The gallery exhibition also includes sculptures in the shape of fossilized weapons, wall objects as well as a photograph. Working with powerful aesthetic tools and imagery, Bartana’s project presents an ominous scenario which is closer to reality than in a long time. Foreshadowing the current Russian invasion of Ukraine and the haunting threat of a nuclear war, Two Minutes to Midnight examines the impact which female-led governments could have on the way that international crises are resolved.
Yael Bartana’s earlier video work Inferno (2013) will be screened during the exhibition, please see below for dates and times. The starting point of Inferno is the construction of the third Temple of Solomon in São Paulo, which is a replica of the first temple in Jerusalem that were violently destructed and led to the diaspora of the Jewish people in the 6th century BCE.

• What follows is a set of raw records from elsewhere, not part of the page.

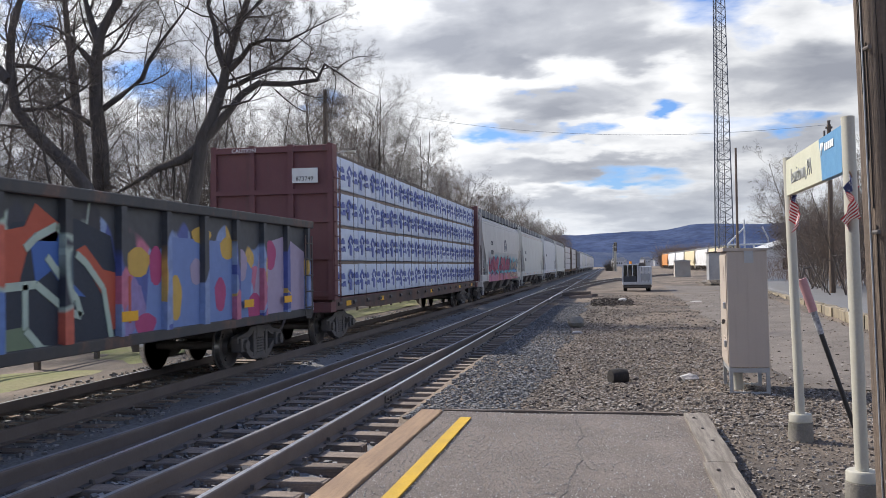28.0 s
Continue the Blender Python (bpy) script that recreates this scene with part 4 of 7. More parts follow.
    for y in (dome_y - 1.0, dome_y + 1.65):
        pipe(bm, [(-0.78, y, top + 0.95), (-0.25, y, top + 0.95), (-0.25, y, top + 0.1)], 0.02)
    part("top_handrail", bm, rail_paint, car)
    if railing:
        # walkway with railings along the whole tank
        bm = BM()
        for sx in (-1, 1):
            x = sx * 0.72
            n = 8
            for k in range(n + 1):
                y = -hl + 0.7 + (2 * hl - 1.4) * k / n
                pipe(bm, [(x, y, top - 0.15), (x, y, top + 1.0)], 0.026)
            for z in (0.5, 1.0):
                pipe(bm, [(x, -hl + 0.7, top + z), (x, hl - 0.7, top + z)], 0.024)
        part("walkway_railing", bm, rail_paint, car)
        bm = BM()
        for sx in (-1, 1):
            box(bm, min(sx * 0.4, sx * 0.75), max(sx * 0.4, sx * 0.75), -hl + 0.7, hl - 0.7, top - 0.1, top - 0.06)
        part("walkway", bm, rail_paint, car)
    # bottom outlet and piping
    bm = BM()
    tube(bm, (0, 0, zc - R + 0.1), (0, 0, zc - R - 0.38), 0.16, 0.12, 10)
    box(bm, -0.25, 0.25, -0.4, 0.4, zc - R - 0.12, zc - R - 0.02, 0.02)
    part("bottom_outlet", bm, M_IRON, car)
    bm = BM()
    pipe(bm, [(0.7, -h + 2.0, 0.78), (0.7, h - 2.0, 0.78)], 0.025)
    box(bm, 0.05, 0.35, -3.2, -2.6, 0.62, 0.90, 0.03)
    tube(bm, (0.1, 2.2, 0.74), (0.1, 3.0, 0.74), 0.15, n=12)
    part("brake_gear", bm, M_IRON, car)
    # markings
    for word, size, y, phi in words:
        lettering("lettering", word, size, text_material or M_WHITETEXT, car, on_tank(R, zc, y, phi), width=0.9)
    for y, f0, f1 in stripes:
        part("reflective_tape", curved_patch(R, zc, y - 0.042, y + 0.042, f0, f1), stripe_material or M_STRIPE, car, "upright reflective tape")
    for y, w, f0, f1, mat_ in placards:
        part("placard", curved_patch(R, zc, y - w / 2, y + w / 2, f0, f1), mat_, car)
    if small:
        for y, f, rows in ((-hl + 2.3, -0.24, 2), (ladder_y + 2.2, -0.30, 2), (ladder_y + 4.2, -0.30, 2), (hl - 1.3, 0.1, 5)):
            for k in range(rows):
                f1 = f - k * 0.05
                part("small_print", curved_patch(R, zc, y - 0.45 - 0.07 * (k % 2), y + 0.4, f1 - 0.011, f1, 0.004, 2), text_material or M_FADEDTEXT, car)
    if graffiti:
        for y, w, f0, f1, mat_ in graffiti:
            rows = []
            bm = BM()
            for k in range(11):
                f = f0 + (f1 - f0) * k / 10
                e = 0.25 * math.sin(k * 1.9) + 0.12 * math.sin(k * 4.1)
                rows.append([(math.cos(f) * (R + d), yy, zc + math.sin(f) * (R + d)) for d, yy in ((0, y - w / 2 + e), (0.005, y - w / 2 + e), (0.005, y + w / 2 - e * 0.8), (0, y + w / 2 - e * 0.8))])
            loft(bm, rows)
            part("graffiti", bm, mat_, car, "sprayed graffiti")
    running_gear(car, h, y0, 2.0)
    return car, h


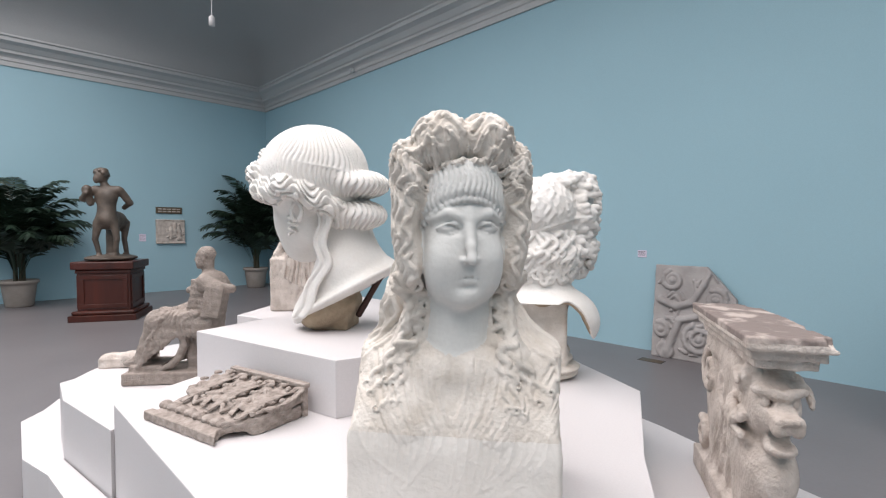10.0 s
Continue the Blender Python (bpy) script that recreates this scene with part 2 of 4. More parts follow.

Yael Bartana (born in Israel, 1970) has been exhibited worldwide, and is represented in the collections of many museums, including the Museum of Modern Art, New York, Tate Modern, London, and the Centre Pompidou, Paris. She lives and works in Berlin and Amsterdam.
Selected solo exhibitions include University Art Gallery, University of California, Irvine (2022), Jewish Museum, Berlin (2021), Philadelphia Museum of Art (2018, 2021), Fondazione Modena Arti Visive (2019/2020), Stedelijk Museum, Amsterdam (2015), Secession, Vienna (2012), Tel Aviv Museum of Art (2012), Louisiana Museum of Modern Art, Humlebæk (2012), 54th Venice Biennal, Polish Pavilion (2011), Moderna Museet, Malmö (2010), and MoMA PS1, New York (2008).
Group exhibitions include Hammer Museum, Los Angeles (2021/2022), KINDL – Centre for Contemporary Art, Berlin (2020), Sao Paulo Biennial (2014, 2010, 2006), Berlin Biennial (2012), Documenta 12 (2007), Istanbul Biennial (2005), and Manifesta 4 (2002). Bartana won the Artes Mundi 4 Prize (2010) and the trilogy And Europe Will Be Stunned was ranked as the 9th most important artwork of the 21st century by The Guardian (2019).